Yes, FSDataInputStream allows random access. There are way to read x
bytes at a position p:
1) in.seek(p); read(buf, 0, x);
2) in.(p, buf, 0, x);
These two have slightly different semantics. The second one is preferred
and is easier for HDFS to optimize further.
Random access should be pretty good with HDFS and it is increasingly
getting more users and thus more importance. HBase is one of the users.
Just yesterday I attached a benchmark and comparissions to random access
on native filesystem to https://issues.apache.org/jira/browse/HDFS-236 .

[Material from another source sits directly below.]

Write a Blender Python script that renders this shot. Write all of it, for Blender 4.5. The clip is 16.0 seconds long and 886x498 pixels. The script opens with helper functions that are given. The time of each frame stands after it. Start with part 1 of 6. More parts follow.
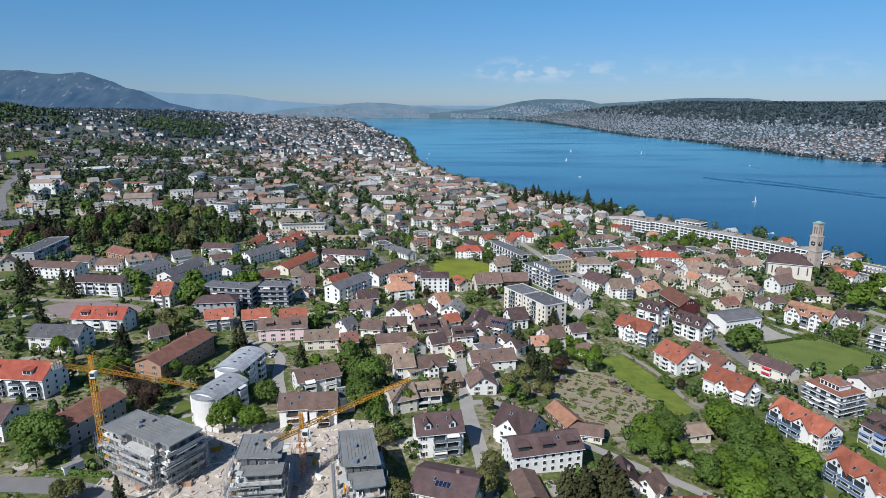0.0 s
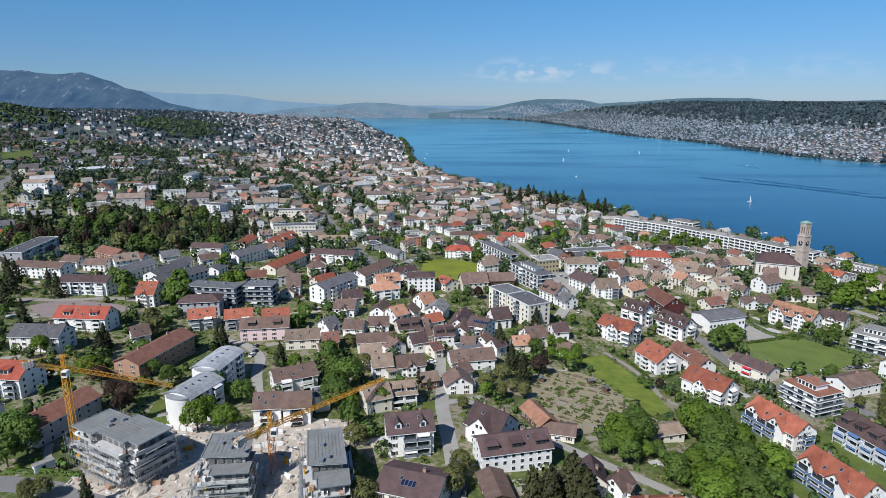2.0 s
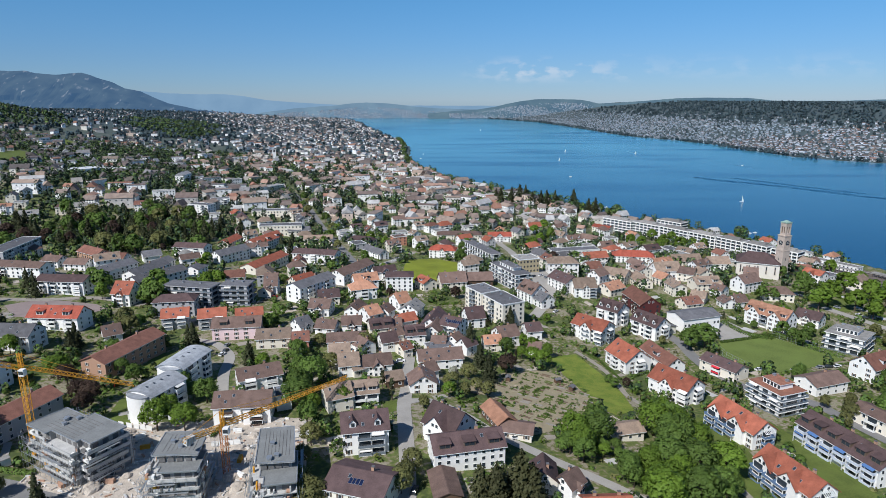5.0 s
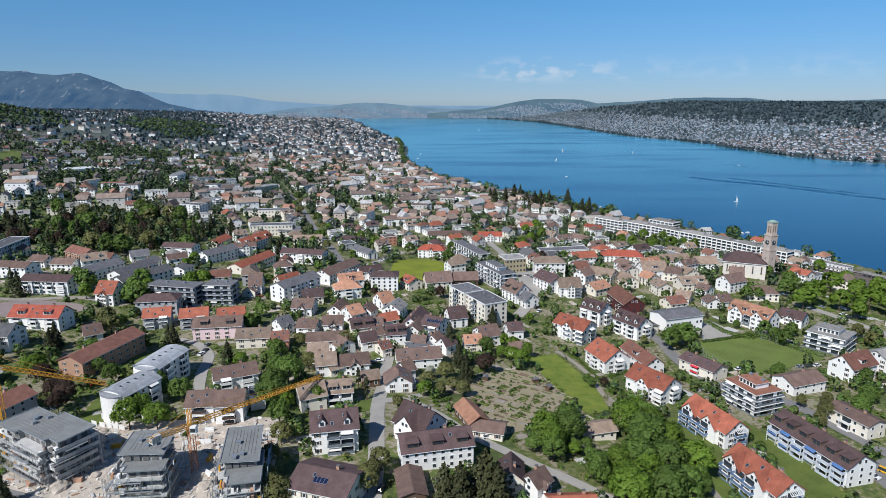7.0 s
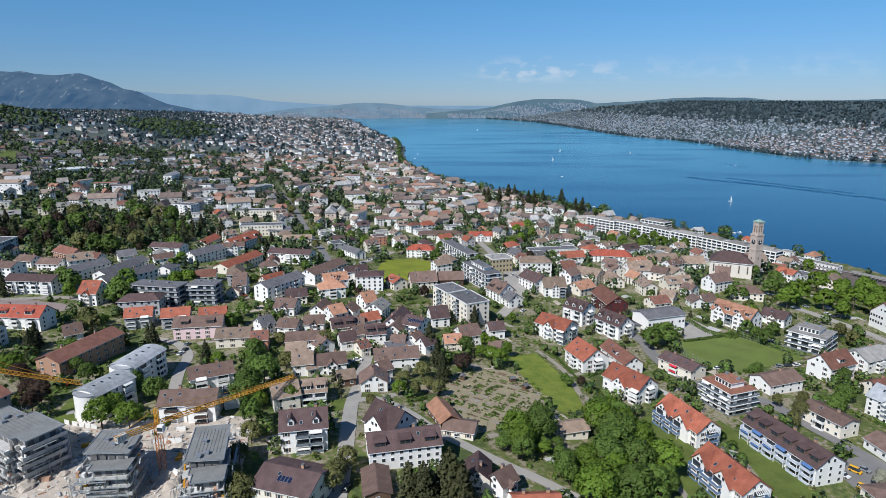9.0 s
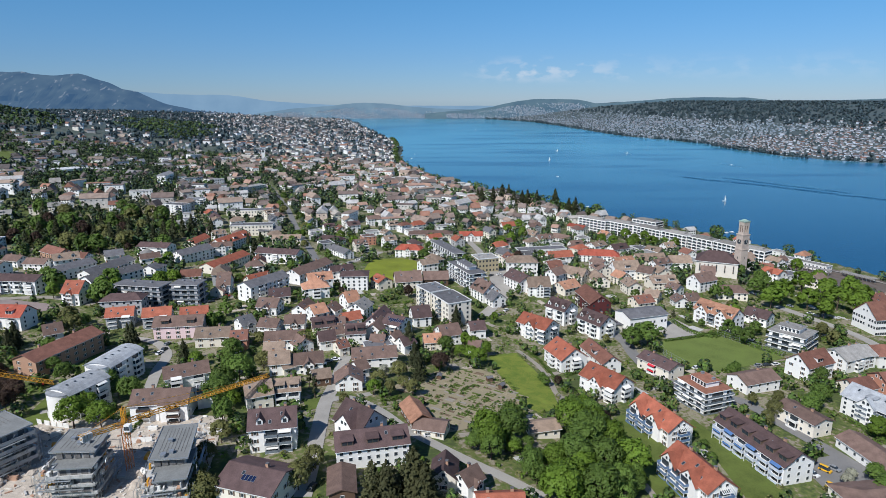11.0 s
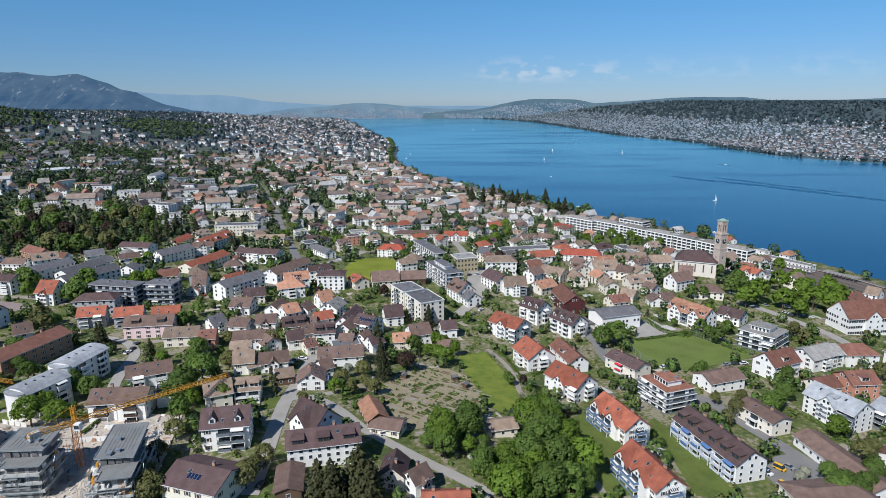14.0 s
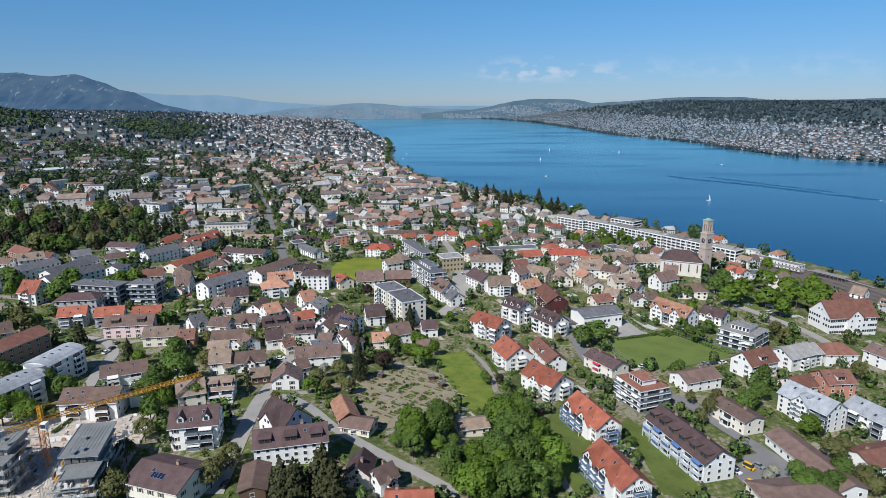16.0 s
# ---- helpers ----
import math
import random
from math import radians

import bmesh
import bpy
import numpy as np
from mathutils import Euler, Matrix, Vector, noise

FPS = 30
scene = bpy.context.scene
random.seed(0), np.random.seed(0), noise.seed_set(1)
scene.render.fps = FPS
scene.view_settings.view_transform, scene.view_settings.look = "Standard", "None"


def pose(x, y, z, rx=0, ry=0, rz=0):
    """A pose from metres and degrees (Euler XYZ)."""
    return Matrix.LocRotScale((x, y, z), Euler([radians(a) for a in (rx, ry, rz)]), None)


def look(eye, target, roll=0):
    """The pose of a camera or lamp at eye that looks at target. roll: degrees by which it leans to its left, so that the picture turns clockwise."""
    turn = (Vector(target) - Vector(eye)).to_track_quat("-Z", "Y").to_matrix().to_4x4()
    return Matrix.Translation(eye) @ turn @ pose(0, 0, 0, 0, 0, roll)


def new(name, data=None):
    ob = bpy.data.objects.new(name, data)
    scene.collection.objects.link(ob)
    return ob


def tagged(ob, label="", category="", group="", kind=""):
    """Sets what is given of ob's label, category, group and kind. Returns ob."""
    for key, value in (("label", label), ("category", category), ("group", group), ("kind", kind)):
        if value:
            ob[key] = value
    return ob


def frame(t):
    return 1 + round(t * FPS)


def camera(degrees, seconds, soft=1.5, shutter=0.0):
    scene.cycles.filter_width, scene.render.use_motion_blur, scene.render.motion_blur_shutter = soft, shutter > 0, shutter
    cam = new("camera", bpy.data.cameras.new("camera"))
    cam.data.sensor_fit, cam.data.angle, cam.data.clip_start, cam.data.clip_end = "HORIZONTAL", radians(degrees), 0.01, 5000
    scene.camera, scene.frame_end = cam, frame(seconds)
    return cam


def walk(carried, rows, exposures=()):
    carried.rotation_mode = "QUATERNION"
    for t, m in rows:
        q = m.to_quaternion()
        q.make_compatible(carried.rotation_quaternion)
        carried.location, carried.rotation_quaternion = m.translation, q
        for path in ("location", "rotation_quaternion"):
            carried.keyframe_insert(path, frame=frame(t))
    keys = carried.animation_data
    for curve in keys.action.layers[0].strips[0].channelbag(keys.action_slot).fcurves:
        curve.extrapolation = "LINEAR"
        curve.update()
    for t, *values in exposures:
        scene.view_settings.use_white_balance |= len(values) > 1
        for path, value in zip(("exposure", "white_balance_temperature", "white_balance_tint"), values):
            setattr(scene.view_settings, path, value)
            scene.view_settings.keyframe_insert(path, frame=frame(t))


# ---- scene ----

# ---- camera and its path ----
cam = camera(70.96, 16.0, soft=0.65)


def flight(t, x, y, z, tilt, lean, turn):
    return t, pose(x, y, z, tilt, 0, turn) @ pose(0, 0, 0, 0, 0, lean)


walk(cam, [
    flight(0, 0.644, 0.156, 156.512, 76.472, -0.058, -0.002),
    flight(2, 10.818, -0.235, 156.394, 76.475, -0.088, 0.087),
    flight(4, 21.176, -0.62, 156.265, 76.478, -0.12, 0.164),
    flight(6, 31.69, -0.998, 156.126, 76.481, -0.152, 0.23),
    flight(8, 42.333, -1.369, 155.975, 76.485, -0.186, 0.286),
    flight(10, 53.077, -1.735, 155.814, 76.489, -0.222, 0.33),
    flight(12, 63.893, -2.094, 155.643, 76.493, -0.258, 0.362),
    flight(14, 74.754, -2.446, 155.46, 76.498, -0.296, 0.384),
    flight(16, 85.631, -2.792, 155.267, 76.504, -0.336, 0.394),
])

# ---- world, sun, exposure ----
SUN_DIR = Vector((-0.60, -0.80, 1.02)).normalized()
world = bpy.data.worlds.new("sky")
scene.world = world
world.use_nodes = True
wn, wl = world.node_tree.nodes, world.node_tree.links
sky = wn.new("ShaderNodeTexSky")
sky.sky_type, sky.sun_disc = "NISHITA", False
sky.sun_elevation = math.asin(SUN_DIR.z)
sky.sun_rotation = math.atan2(SUN_DIR.x, SUN_DIR.y)
sky.altitude, sky.air_density, sky.dust_density, sky.ozone_density = 800, 1.0, 0.0, 1.0
wn["Background"].inputs["Strength"].default_value = 0.079
wcoord = wn.new("ShaderNodeTexCoord")
wmap = wn.new("ShaderNodeMapping")
wmap.inputs["Scale"].default_value = (20.0, 20.0, 44.0)
wnoise = wn.new("ShaderNodeTexNoise")
wnoise.inputs["Scale"].default_value, wnoise.inputs["Detail"].default_value = 1.6, 6.0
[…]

As of now, the overhead on average is about 2 ms over 9-10ms it takes
for native read. There are a few fairly simple fixes possible to reduce
this gap.
I think getFileStatus() is the way to find the length, though there
might have been a call added to FSDataInputStream recently. I am not sure.
Raghu.
tsuraan wrote:
All the documentation for HDFS says that it's for large streaming
jobs, but I couldn't find an explicit answer to this, so I'll try
asking here. How is HDFS's random seek performance within an
FSDataInputStream? I use lucene with a lot of indices (potentially
thousands), so I was thinking of putting them into HDFS and
reimplementing my search as a Hadoop map-reduce. I've noticed that
lucene tends to do a bit of random seeking when searching though; I
don't believe that it guarantees that all seeks be to increasing file
positions either.
Would HDFS be a bad fit for an access pattern that involves seeks to
random positions within a stream?
Also, is getFileStatus the typical way of getting the length of a file
in HDFS, or is there some method on FSDataInputStream that I'm not
seeing?
Please cc: me on any reply; I'm not on the hadoop list. Thanks!